You are viewing a plain text version of this content. The canonical link for it is here.
Posted to user@flink.apache.org by Lydia Ickler <ic...@googlemail.com> on 2016/03/17 14:06:25 UTC

Help with DeltaIteration

Hi,
I have a question regarding the Delta Iteration. 
I basically want to iterate as long as the former and the new calculated set are different. Stop if they are the same.

Right now I get a result set that has entries with duplicate „row“ indices which should not be the case.
I guess I am doing something wrong in the iteration.closeWith(intermediate, diffs); Maybe I am sending only parts of the set but for the Multiplication (ProjectJoinResultMapper()) I need the whole DataSet.
Could somebody please hint me in the right direction?

Thanks in advance!

This is what I have right now:
DataSet<Tuple3<Integer, Integer, Double>> initial = matrixA.groupBy(0).sum();

//normalize by maximum value
initial = initial.cross(initial.sum(2)).map(new normalizeByMax());
DeltaIteration<Tuple3<Integer, Integer, Double>,Tuple3<Integer, Integer, Double>> iteration = initial.iterateDelta(initial, 1, 0,1);

DataSet<Tuple3<Integer, Integer, Double>> intermediate = matrixA.join(iteration.getWorkset()).where(1).equalTo(0)
        .map(new ProjectJoinResultMapper()).groupBy(0, 1).sum(2).groupBy(0).sum(2).cross(matrixA.join(iteration.getWorkset()).where(1).equalTo(0)
                .map(new ProjectJoinResultMapper()).groupBy(0, 1).sum(2).groupBy(0).sum(2).max(2)).map(new normalizeByMax());
DataSet<Tuple3<Integer, Integer, Double>> diffs = intermediate.join(iteration.getSolutionSet()).where(0,1).equalTo(0,1).with(new ComponentIdFilter());
DataSet<Tuple3<Integer, Integer, Double>> result = iteration.closeWith(intermediate, diffs);
public static final class ComponentIdFilter implements FlatJoinFunction<Tuple3<Integer, Integer, Double>,Tuple3<Integer, Integer, Double>,Tuple3<Integer, Integer, Double>> {

    public void join(Tuple3<Integer, Integer, Double> candidate, Tuple3<Integer, Integer, Double> old, Collector<Tuple3<Integer, Integer, Double>> out) {

        if(!candidate.f2.equals(old.f2)){
            out.collect(candidate);
        }
    }
}


Re: Help with DeltaIteration

Posted by Balaji Rajagopalan <ba...@olacabs.com>.
The easier way to debug this would be have prints in the
projectjoinresultmapper and see what data you are getting. It is possible
your original dataset has duplicate rows ?

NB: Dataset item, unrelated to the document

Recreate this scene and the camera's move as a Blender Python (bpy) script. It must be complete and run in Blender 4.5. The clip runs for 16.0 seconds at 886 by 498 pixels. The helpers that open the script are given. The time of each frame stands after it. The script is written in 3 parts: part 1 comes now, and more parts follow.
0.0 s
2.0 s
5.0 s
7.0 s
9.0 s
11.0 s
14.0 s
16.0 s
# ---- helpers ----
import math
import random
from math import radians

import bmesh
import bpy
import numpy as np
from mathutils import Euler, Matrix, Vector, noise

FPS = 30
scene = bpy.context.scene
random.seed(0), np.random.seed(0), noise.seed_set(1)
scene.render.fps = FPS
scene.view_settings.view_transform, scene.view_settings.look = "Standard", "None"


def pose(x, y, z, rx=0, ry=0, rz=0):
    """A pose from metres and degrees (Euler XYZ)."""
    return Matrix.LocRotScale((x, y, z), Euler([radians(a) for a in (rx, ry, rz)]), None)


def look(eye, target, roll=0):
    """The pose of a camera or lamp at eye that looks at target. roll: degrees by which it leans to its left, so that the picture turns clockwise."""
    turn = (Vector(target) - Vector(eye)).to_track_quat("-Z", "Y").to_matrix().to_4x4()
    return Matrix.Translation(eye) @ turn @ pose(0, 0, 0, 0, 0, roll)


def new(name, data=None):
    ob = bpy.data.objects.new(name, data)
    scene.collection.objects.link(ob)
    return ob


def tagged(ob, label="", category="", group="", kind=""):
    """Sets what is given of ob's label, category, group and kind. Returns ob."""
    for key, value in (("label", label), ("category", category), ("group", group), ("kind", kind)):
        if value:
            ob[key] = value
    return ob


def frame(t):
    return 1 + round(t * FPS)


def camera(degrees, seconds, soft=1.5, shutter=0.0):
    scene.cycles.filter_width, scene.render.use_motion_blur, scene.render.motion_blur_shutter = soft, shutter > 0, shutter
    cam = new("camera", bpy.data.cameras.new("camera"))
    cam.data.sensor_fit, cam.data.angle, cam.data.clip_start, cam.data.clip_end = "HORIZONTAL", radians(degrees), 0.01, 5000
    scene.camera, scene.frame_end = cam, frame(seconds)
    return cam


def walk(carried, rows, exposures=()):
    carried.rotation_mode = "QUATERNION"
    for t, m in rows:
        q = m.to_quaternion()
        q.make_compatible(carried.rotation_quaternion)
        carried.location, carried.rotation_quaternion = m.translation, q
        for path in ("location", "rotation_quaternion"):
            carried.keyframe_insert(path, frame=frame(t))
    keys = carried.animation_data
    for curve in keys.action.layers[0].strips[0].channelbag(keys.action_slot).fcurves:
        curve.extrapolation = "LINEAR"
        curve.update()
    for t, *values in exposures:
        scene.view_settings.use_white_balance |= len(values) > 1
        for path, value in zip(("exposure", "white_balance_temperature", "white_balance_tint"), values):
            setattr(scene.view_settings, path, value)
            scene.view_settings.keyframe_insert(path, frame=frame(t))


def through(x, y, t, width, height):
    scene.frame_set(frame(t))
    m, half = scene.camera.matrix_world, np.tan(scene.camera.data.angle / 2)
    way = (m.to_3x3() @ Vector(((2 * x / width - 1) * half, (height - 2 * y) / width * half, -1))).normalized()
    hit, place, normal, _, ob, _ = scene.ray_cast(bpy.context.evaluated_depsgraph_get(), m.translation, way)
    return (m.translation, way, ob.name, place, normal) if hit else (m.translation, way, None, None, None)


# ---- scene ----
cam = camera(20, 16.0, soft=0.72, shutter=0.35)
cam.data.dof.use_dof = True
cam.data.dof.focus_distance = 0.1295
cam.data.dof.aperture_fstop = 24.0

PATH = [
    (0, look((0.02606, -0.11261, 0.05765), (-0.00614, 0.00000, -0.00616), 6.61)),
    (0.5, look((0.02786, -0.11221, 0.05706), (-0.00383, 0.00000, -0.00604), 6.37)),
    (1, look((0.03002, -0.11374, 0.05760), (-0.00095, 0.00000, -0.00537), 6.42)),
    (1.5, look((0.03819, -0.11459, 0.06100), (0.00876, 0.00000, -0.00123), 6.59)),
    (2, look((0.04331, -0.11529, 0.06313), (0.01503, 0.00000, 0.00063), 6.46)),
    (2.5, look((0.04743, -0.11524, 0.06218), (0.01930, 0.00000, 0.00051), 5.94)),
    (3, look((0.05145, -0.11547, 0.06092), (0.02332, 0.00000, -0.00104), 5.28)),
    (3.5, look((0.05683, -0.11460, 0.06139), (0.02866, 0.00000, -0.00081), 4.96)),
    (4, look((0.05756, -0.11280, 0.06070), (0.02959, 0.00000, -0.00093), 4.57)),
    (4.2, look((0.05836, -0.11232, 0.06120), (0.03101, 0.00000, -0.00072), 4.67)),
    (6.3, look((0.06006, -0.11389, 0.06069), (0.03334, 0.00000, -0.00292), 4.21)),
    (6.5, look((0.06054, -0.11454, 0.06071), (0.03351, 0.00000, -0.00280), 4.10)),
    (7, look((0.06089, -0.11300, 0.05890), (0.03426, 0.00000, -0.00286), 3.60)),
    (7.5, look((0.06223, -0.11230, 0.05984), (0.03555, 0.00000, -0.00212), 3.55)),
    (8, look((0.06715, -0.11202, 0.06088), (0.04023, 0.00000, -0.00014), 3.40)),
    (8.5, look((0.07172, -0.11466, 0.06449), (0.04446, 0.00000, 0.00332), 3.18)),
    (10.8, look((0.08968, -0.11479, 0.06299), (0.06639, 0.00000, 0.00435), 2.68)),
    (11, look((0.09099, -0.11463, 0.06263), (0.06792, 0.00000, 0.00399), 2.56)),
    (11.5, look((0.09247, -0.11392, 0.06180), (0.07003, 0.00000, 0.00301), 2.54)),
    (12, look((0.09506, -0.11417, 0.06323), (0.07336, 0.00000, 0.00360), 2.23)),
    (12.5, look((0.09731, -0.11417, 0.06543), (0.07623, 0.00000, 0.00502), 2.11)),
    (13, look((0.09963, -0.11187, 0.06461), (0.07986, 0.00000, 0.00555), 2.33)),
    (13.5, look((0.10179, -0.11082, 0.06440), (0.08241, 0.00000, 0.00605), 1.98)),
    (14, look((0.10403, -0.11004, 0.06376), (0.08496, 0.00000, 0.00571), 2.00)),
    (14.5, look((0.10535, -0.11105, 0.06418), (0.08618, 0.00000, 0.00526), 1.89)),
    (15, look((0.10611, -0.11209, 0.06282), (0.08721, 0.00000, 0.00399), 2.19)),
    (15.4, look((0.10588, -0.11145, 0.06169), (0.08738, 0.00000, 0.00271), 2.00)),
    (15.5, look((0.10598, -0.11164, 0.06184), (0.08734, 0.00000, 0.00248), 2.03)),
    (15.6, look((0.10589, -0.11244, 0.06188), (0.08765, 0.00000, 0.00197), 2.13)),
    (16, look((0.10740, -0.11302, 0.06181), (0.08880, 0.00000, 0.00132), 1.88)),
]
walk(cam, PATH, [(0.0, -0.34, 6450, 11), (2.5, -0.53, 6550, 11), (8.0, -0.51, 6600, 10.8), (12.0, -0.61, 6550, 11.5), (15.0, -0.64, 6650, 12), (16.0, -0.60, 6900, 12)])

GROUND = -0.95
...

On Thu, Mar 17, 2016 at 6:36 PM, Lydia Ickler <ic...@googlemail.com>
wrote:

> Hi,
> I have a question regarding the Delta Iteration.
> I basically want to iterate as long as the former and the new calculated
> set are different. Stop if they are the same.
>
> Right now I get a result set that has entries with duplicate „row“ indices
> which should not be the case.
> I guess I am doing something wrong in the
> iteration.closeWith(intermediate, diffs); Maybe I am sending only parts
> of the set but for the Multiplication (ProjectJoinResultMapper()) I need
> the whole DataSet.
> Could somebody please hint me in the right direction?
>
> Thanks in advance!
>
> This is what I have right now:
>
> DataSet<Tuple3<Integer, Integer, Double>> initial = matrixA.groupBy(0).sum();
>
> //normalize by maximum value
> initial = initial.cross(initial.sum(2)).map(new normalizeByMax());
>
> DeltaIteration<Tuple3<Integer, Integer, Double>,Tuple3<Integer, Integer, Double>> iteration = initial.iterateDelta(initial, 1, 0,1);
>
> DataSet<Tuple3<Integer, Integer, Double>> intermediate = matrixA.join(iteration.getWorkset()).where(1).equalTo(0)
>         .map(new ProjectJoinResultMapper()).groupBy(0, 1).sum(2).groupBy(0).sum(2).cross(matrixA.join(iteration.getWorkset()).where(1).equalTo(0)
>                 .map(new ProjectJoinResultMapper()).groupBy(0, 1).sum(2).groupBy(0).sum(2).max(2)).map(new normalizeByMax());
> DataSet<Tuple3<Integer, Integer, Double>> diffs = intermediate.join(iteration.getSolutionSet()).where(0,1).equalTo(0,1).with(new ComponentIdFilter());
> DataSet<Tuple3<Integer, Integer, Double>> result = iteration.closeWith(intermediate, diffs);
>
> public static final class ComponentIdFilter implements FlatJoinFunction<Tuple3<Integer, Integer, Double>,Tuple3<Integer, Integer, Double>,Tuple3<Integer, Integer, Double>> {
>
>     public void join(Tuple3<Integer, Integer, Double> candidate, Tuple3<Integer, Integer, Double> old, Collector<Tuple3<Integer, Integer, Double>> out) {
>
>         if(!candidate.f2.equals(old.f2)){
>             out.collect(candidate);
>         }
>     }
> }
>
>
>